Diskussion: Die Einschätzung identischer Anker-Vignetten durch dieselben Patienten unterschied sich im Laufe der Zeit. In diesem Zusammenhang erwies sich die Think-aloud-Methode als ungeeignet, um zu untersuchen, ob diese Unterschiede auf Veränderungen im individuellen Bewertungsprozess zurückzuführen sind. Die Ergebnisse basieren auf einer explorativen Studie mit spezifischer Zielgruppe. Sie deuten jedoch darauf hin, dass Anker-Vignetten möglicherweise nicht geeignet sind, um den individuellen Bewertungsprozess und das Antwortverhalten hinsichtlich HRQoL zu analysieren.

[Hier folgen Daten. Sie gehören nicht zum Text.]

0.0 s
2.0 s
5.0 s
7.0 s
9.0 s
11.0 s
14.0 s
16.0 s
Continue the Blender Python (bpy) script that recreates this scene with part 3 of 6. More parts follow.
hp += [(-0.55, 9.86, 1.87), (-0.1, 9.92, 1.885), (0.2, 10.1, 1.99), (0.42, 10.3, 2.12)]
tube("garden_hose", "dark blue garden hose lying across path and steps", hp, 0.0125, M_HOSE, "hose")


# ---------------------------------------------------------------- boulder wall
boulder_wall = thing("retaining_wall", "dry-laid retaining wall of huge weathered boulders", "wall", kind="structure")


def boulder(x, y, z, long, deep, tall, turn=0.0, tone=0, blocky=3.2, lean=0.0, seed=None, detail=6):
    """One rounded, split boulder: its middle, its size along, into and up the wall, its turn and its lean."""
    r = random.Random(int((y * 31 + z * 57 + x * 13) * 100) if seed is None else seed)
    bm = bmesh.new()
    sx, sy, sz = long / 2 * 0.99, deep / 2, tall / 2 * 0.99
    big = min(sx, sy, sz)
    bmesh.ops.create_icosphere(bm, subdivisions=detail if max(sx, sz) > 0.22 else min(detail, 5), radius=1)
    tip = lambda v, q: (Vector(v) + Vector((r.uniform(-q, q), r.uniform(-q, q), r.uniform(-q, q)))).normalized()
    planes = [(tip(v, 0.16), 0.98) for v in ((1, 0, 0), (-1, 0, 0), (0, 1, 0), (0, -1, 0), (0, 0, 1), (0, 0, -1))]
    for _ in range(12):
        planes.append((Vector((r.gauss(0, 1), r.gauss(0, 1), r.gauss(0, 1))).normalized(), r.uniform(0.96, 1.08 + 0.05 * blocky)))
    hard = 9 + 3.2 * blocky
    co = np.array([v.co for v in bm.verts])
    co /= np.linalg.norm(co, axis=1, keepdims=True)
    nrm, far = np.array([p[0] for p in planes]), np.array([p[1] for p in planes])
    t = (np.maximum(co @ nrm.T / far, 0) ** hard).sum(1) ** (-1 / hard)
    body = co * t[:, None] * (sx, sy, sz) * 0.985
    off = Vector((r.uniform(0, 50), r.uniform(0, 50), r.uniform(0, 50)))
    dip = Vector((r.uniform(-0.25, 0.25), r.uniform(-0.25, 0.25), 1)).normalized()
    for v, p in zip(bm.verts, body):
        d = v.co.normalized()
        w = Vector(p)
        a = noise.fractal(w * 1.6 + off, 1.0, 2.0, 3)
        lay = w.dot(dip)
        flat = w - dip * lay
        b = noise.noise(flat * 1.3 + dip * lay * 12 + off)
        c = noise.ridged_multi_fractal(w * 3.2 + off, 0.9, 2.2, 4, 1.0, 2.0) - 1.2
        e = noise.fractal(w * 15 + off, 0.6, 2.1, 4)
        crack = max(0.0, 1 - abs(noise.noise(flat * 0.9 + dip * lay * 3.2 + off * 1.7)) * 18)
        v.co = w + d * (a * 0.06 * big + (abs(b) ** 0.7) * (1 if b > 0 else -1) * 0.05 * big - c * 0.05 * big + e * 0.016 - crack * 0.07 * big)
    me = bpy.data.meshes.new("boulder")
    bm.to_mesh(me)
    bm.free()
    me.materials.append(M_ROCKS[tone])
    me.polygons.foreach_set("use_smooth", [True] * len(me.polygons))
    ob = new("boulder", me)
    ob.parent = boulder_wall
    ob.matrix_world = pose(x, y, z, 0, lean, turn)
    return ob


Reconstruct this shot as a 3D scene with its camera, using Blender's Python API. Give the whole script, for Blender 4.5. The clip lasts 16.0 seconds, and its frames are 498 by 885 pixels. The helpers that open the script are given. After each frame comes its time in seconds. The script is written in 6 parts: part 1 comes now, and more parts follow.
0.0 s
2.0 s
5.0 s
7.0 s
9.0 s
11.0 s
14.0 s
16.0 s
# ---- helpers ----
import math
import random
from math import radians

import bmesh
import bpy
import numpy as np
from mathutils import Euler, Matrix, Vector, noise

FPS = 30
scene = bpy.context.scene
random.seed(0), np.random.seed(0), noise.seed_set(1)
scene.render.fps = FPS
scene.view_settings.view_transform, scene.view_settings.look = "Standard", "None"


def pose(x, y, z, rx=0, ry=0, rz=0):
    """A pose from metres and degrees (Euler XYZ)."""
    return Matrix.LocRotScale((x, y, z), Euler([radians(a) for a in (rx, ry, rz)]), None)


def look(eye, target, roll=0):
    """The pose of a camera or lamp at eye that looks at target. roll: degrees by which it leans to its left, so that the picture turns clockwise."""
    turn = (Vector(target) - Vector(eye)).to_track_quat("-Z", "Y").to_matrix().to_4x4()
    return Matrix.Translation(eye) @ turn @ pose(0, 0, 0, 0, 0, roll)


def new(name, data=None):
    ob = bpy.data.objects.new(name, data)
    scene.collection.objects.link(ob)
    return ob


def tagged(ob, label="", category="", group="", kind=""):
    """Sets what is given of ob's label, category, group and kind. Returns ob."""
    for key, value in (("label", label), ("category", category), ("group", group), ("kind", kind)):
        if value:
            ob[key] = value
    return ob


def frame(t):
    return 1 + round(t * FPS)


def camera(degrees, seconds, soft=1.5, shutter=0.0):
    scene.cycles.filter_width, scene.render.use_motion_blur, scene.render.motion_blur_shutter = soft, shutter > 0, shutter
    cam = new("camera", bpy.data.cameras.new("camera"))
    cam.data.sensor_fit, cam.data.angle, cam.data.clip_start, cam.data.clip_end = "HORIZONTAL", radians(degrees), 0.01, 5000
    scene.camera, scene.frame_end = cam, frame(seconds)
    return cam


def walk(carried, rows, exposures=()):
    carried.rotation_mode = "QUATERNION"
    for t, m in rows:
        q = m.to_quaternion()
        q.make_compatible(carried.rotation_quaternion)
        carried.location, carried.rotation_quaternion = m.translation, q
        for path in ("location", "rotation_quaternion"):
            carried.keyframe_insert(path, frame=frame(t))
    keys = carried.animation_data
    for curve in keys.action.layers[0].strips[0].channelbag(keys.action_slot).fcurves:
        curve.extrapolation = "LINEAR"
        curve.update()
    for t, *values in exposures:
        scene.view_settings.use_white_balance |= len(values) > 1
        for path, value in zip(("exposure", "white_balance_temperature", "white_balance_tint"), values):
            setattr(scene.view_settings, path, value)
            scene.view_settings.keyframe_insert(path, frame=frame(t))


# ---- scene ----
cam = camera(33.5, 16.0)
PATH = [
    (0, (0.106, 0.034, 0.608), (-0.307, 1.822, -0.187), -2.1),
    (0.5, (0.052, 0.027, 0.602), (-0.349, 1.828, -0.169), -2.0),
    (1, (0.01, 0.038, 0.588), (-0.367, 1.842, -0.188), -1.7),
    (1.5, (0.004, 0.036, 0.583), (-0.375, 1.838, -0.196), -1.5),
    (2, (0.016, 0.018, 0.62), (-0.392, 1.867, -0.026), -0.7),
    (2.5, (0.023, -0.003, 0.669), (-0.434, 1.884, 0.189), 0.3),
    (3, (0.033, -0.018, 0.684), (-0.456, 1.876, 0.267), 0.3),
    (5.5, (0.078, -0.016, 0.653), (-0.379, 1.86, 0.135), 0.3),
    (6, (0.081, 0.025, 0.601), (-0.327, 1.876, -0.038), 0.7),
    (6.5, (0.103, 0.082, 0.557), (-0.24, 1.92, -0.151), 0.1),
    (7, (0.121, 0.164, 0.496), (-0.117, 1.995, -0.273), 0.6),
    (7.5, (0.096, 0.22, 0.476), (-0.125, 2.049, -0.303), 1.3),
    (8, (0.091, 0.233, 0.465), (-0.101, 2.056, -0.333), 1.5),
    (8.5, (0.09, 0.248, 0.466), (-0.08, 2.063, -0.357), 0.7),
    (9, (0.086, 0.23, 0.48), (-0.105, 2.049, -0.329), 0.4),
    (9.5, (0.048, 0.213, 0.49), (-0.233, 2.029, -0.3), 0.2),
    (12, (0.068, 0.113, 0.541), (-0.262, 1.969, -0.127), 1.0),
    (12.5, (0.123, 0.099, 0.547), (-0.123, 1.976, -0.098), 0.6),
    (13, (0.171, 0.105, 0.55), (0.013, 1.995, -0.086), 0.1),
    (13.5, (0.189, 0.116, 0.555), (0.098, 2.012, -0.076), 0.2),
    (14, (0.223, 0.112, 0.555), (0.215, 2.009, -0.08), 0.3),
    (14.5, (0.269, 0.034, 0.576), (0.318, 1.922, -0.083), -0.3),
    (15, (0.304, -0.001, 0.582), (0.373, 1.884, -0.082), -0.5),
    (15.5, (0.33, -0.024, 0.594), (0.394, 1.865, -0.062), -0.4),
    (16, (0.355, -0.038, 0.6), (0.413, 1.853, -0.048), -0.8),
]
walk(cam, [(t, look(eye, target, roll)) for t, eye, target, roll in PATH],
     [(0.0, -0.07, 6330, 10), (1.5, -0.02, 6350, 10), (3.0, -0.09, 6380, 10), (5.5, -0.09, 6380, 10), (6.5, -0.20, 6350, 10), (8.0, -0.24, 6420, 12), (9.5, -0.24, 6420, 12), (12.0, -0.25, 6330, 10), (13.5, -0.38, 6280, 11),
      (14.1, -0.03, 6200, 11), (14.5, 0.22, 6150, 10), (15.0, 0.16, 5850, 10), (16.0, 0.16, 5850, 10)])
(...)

Praktische Implikation: Für eine umfassende und präzise Analyse von HRQoL in Forschung und klinischer Praxis benötigen wir mehr Wissen darüber, wie Patienten das Konstrukt und den zugrundeliegenden Fragebogen verstehen. Anker-Vignetten sind eine mögliche Methode, um dieses Wissen zu vertiefen. Die vorliegende Studie zeigt allerdings, dass der Nutzen der Methode nicht bestätigt werden konnte.